» Entries with animation source code:
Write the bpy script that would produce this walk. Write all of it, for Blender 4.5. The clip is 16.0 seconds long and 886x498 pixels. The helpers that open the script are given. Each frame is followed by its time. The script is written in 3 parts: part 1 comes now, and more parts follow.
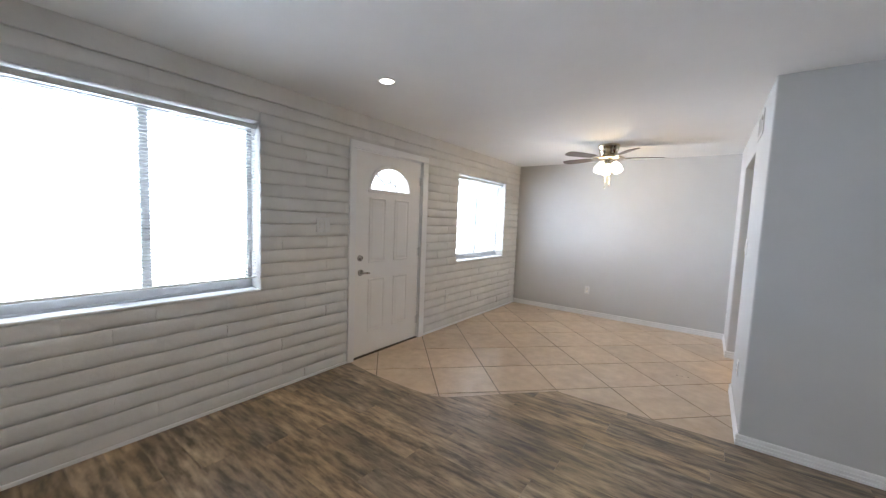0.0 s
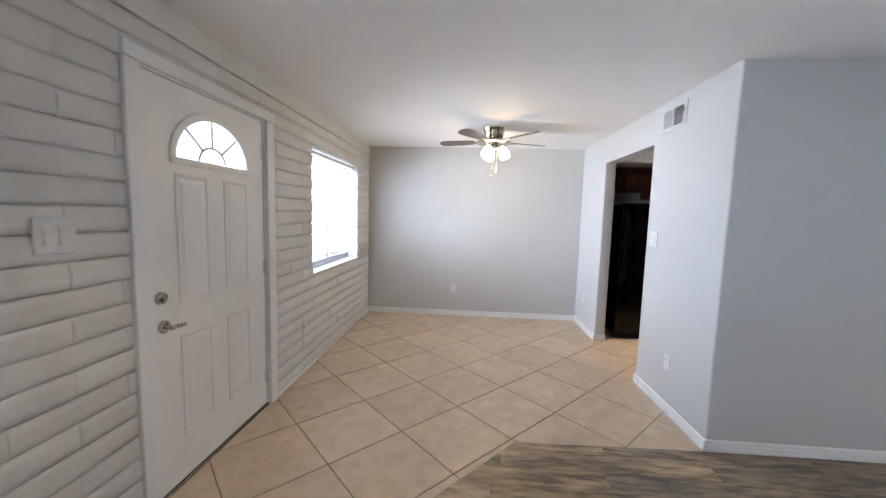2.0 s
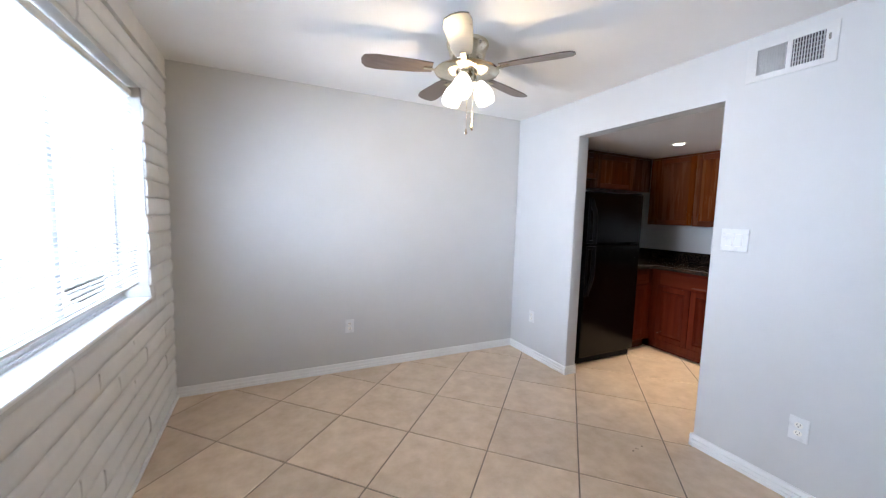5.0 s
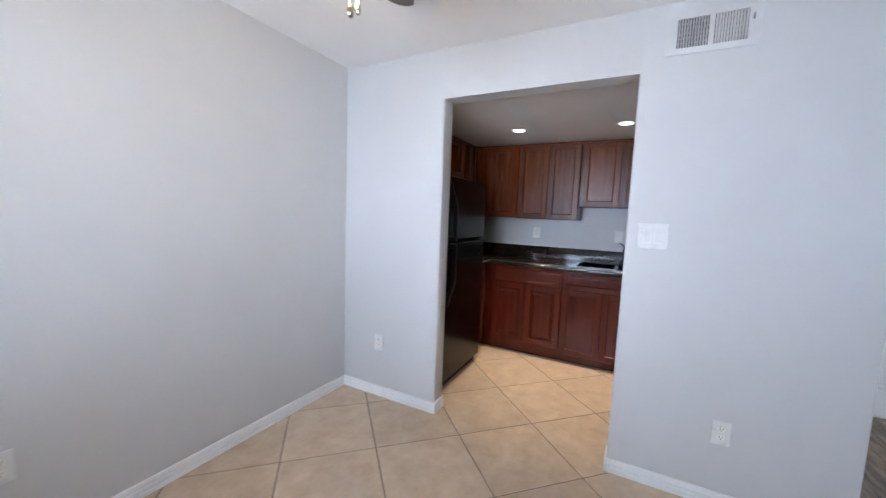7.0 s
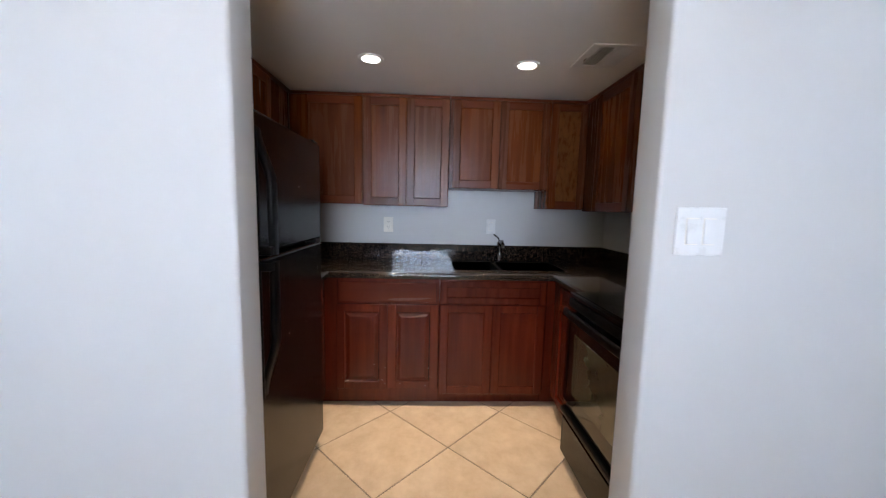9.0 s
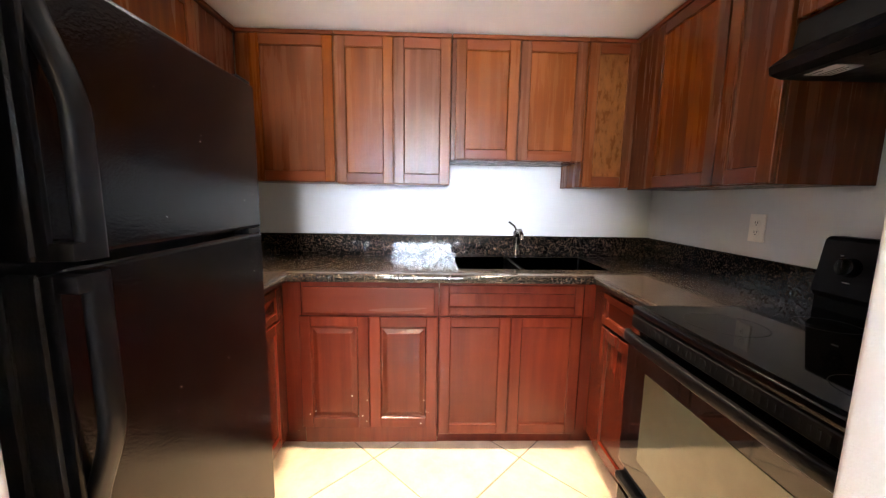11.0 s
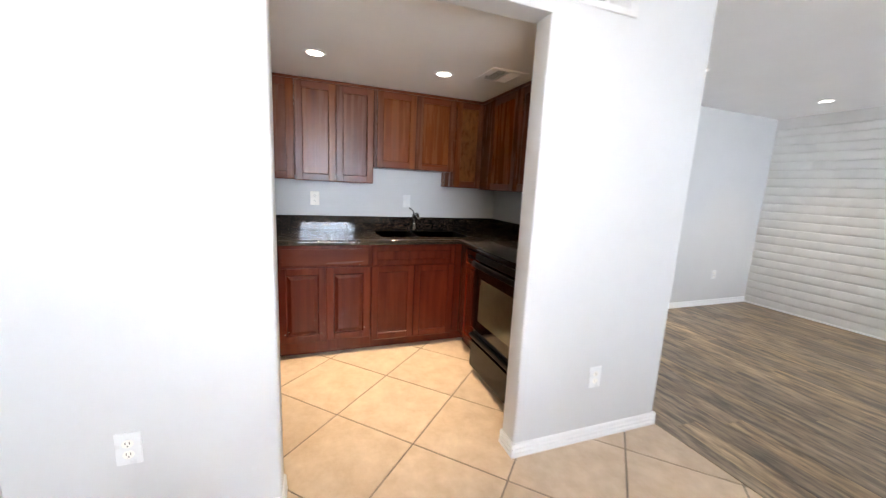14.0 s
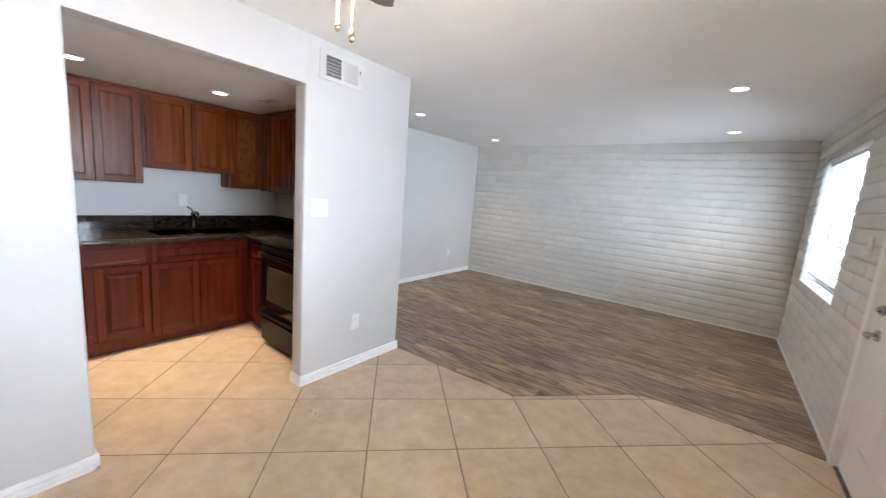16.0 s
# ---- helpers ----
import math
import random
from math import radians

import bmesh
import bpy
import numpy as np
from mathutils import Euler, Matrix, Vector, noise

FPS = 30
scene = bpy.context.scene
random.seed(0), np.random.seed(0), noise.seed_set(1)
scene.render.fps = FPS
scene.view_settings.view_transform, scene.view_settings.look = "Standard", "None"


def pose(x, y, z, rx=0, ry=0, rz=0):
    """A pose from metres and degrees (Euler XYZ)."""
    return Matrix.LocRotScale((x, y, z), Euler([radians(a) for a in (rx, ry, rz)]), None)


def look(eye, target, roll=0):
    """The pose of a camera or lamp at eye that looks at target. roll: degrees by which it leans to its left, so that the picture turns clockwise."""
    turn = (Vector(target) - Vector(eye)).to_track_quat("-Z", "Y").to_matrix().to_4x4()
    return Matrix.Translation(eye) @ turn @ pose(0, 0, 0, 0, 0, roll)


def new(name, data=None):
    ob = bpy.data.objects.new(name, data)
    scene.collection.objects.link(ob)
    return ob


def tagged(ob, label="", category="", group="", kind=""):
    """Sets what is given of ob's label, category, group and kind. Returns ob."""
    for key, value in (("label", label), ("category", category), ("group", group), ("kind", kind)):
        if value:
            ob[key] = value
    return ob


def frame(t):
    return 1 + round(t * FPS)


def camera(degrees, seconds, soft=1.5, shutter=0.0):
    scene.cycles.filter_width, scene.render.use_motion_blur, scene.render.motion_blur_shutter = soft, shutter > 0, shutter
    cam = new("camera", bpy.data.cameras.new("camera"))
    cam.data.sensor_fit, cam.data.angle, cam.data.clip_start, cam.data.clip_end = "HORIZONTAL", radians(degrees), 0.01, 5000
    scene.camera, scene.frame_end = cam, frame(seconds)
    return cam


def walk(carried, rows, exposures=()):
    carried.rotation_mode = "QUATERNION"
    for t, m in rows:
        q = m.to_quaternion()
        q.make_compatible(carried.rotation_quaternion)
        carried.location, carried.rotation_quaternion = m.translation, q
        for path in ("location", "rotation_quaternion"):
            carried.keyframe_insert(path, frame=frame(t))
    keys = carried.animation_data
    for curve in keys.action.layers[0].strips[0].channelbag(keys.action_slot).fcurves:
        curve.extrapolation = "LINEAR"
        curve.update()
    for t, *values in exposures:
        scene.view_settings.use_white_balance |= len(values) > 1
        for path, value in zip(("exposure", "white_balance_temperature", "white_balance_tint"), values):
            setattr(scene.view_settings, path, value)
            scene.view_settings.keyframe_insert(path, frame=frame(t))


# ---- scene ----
cam = camera(101.7, 16.0, soft=1.2, shutter=0.35)
PATH = [
    (0, (2.69, 0.94, 1.405), (1.512, 2.548, 1.241), 2.2),
    (0.5, (2.351, 1.033, 1.411), (1.395, 2.781, 1.244), 2.0),
    (1, (2.045, 1.167, 1.439), (1.33, 3.026, 1.264), 2.2),
    (1.5, (1.738, 1.402, 1.42), (1.326, 3.351, 1.244), 1.8),
    (2, (1.428, 1.697, 1.427), (1.29, 3.683, 1.238), 1.6),
    (2.5, (1.171, 1.978, 1.428), (1.273, 3.966, 1.235), 1.6),
    (3, (0.991, 2.329, 1.431), (1.298, 4.295, 1.231), 1.5),
    (3.5, (0.843, 2.708, 1.365), (1.293, 4.649, 1.186), 1.6),
    (6, (0.585, 4.299, 1.362), (1.864, 5.823, 1.16), 1.8),
    (6.5, (0.692, 4.614, 1.347), (2.22, 5.888, 1.148), 2.0),
    (7, (0.902, 4.87, 1.343), (2.666, 5.793, 1.149), 2.2),
    (7.5, (1.216, 5.042, 1.33), (3.112, 5.652, 1.142), 2.2),
    (8, (1.477, 5.205, 1.327), (3.437, 5.544, 1.127), 2.2),
    (8.5, (1.728, 5.39, 1.312), (3.718, 5.428, 1.117), 2.4),
    (9, (2.034, 5.488, 1.319), (4.019, 5.406, 1.093), 1.4),
    (11.5, (2.664, 5.434, 1.251), (4.642, 5.374, 0.96), 0.8),
    (12, (2.653, 5.487, 1.261), (4.624, 5.359, 0.942), 0.6),
    (12.5, (2.5, 5.511, 1.275), (4.469, 5.372, 0.957), 0.9),
    (13, (2.226, 5.552, 1.292), (4.19, 5.362, 0.964), 1.1),
    (13.5, (1.892, 5.678, 1.293), (3.815, 5.236, 0.967), 2.4),
    (14, (1.566, 5.845, 1.327), (3.413, 5.156, 0.989), 2.8),
    (14.5, (1.316, 5.98, 1.355), (3.052, 5.044, 1.021), 3.2),
    (15, (1.09, 6.099, 1.363), (2.694, 4.948, 1.046), 3.6),
    (15.5, (0.932, 6.251, 1.399), (2.304, 4.827, 1.096), 4.3),
    (16, (0.753, 6.236, 1.437), (1.948, 4.661, 1.134), 4.5),
]
EXPOSURES = [
    (0, -.37, 6260, 10.4), (1, -.35, 6230, 10.5), (1.5, -.34, 6150, 10.6), (3.5, -.14, 5950, 10.8), (6, -.42, 5820, 10.8), (7, -.52, 5800, 10.8), (8, -.53, 5950, 10.8), (9, -.40, 5980, 10.8),
    (9.8, -.14, 6150, 11), (11.3, 1.80, 6330, 11), (12.0, 1.90, 6330, 11), (12.5, 2.12, 6330, 11), (13, 2.04, 6380, 11), (13.5, .98, 6450, 10.7), (14, .33, 6530, 10.6), (14.5, .13, 6530, 10.6), (16, .0, 6400, 10.5),
]
walk(cam, [(t, look(eye, target, roll)) for t, eye, target, roll in PATH], EXPOSURES)


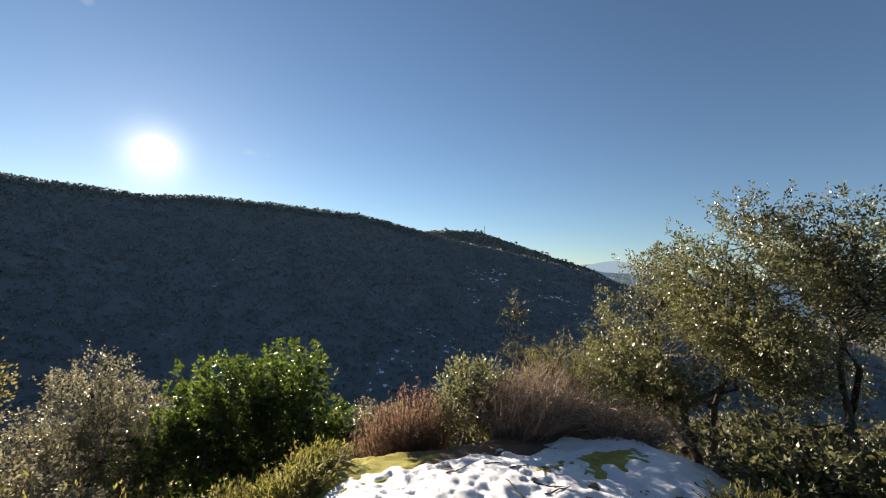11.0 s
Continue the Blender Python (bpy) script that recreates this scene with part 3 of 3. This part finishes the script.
broadleaf("grey_shrub", "dense grey-leaved evergreen shrub behind the laurel", "shrub", (-1.9, 14.4), (
    (-1.95, 14.4, -3.35, 0.62, 0.62, 0.75), (-1.35, 14.4, -4.2, 0.8, 0.8, 0.9), (-2.5, 14.5, -4.5, 0.9, 0.8, 0.9), (-1.7, 14.2, -5.2, 1.1, 0.9, 0.8)),
    3400, 16, 0.040, LEAF_OAK_GREY, 9, 0.05, 0.2, 0.5, -0.4, 3, simple=True, lumpy=0.35)
broadleaf("grey_shrub", "low grey-leaved shrub at the slope's edge", "shrub", (2.9, 13.6), (
    (2.8, 13.5, -4.1, 0.7, 0.6, 0.5), (3.4, 13.8, -4.5, 0.7, 0.6, 0.5)), 700, 13, 0.052, LEAF_OAK_GREY, 10, 0.035, 0.2, 0.5, -0.5, 2, simple=True)
for k, (x, y, r, h) in enumerate(((5.2, 6.6, 0.9, 1.2), (6.4, 6.9, 1.0, 1.4), (7.6, 7.6, 1.1, 1.5), (4.9, 5.3, 0.8, 1.1), (6.0, 5.4, 1.0, 1.4), (5.6, 11.3, 0.9, 0.9), (7.4, 10.2, 1.2, 1.5), (4.6, 7.6, 0.55, 0.7), (-3.4, 13.7, 1.0, 1.3), (-4.9, 15.2, 1.2, 1.5), (-3.1, 5.0, 0.8, 0.8), (-4.3, 4.5, 0.9, 0.9), (-2.6, 5.9, 0.7, 0.9))):
    z = land_at(x, y)
    broadleaf("evergreen_shrub", "dark olive evergreen shrub growing under the oaks", "shrub", (x, y), (
        (x, y, z + h * 0.55, r, r, h * 0.5), (x + 0.4 * r, y + 0.2, z + h * 0.35, r * 0.7, r * 0.7, h * 0.4), (x - 0.5 * r, y - 0.1, z + h * 0.3, r * 0.7, r * 0.6, h * 0.35)),
        430, 14, 0.05, LEAF_OAK_DARK, 100 + k, 0.03, 0.18, 0.5, -0.5, 3, "shrubs under the oaks", simple=True)
broadleaf("oak_sapling", "young holm oak shrub with pale shiny leaves", "shrub", (2.6, 9.7), (
    (2.45, 9.4, -2.3, 0.28, 0.28, 0.40), (2.95, 9.9, -2.4, 0.32, 0.3, 0.34)), 560, 12, 0.040, LEAF_OAK, 12, 0.022, 0.13, 0.46, -0.4, 3)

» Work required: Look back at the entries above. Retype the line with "carried.keyframe_insert(path, frame=frame(t))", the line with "for path, value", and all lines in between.

» Answer to this problem:
            carried.keyframe_insert(path, frame=frame(t))
    keys = carried.animation_data
    for curve in keys.action.layers[0].strips[0].channelbag(keys.action_slot).fcurves:
        curve.extrapolation = "LINEAR"
        curve.update()
    for t, *values in exposures:
        scene.view_settings.use_white_balance |= len(values) > 1
        for path, value in zip(("exposure", "white_balance_temperature", "white_balance_tint"), values):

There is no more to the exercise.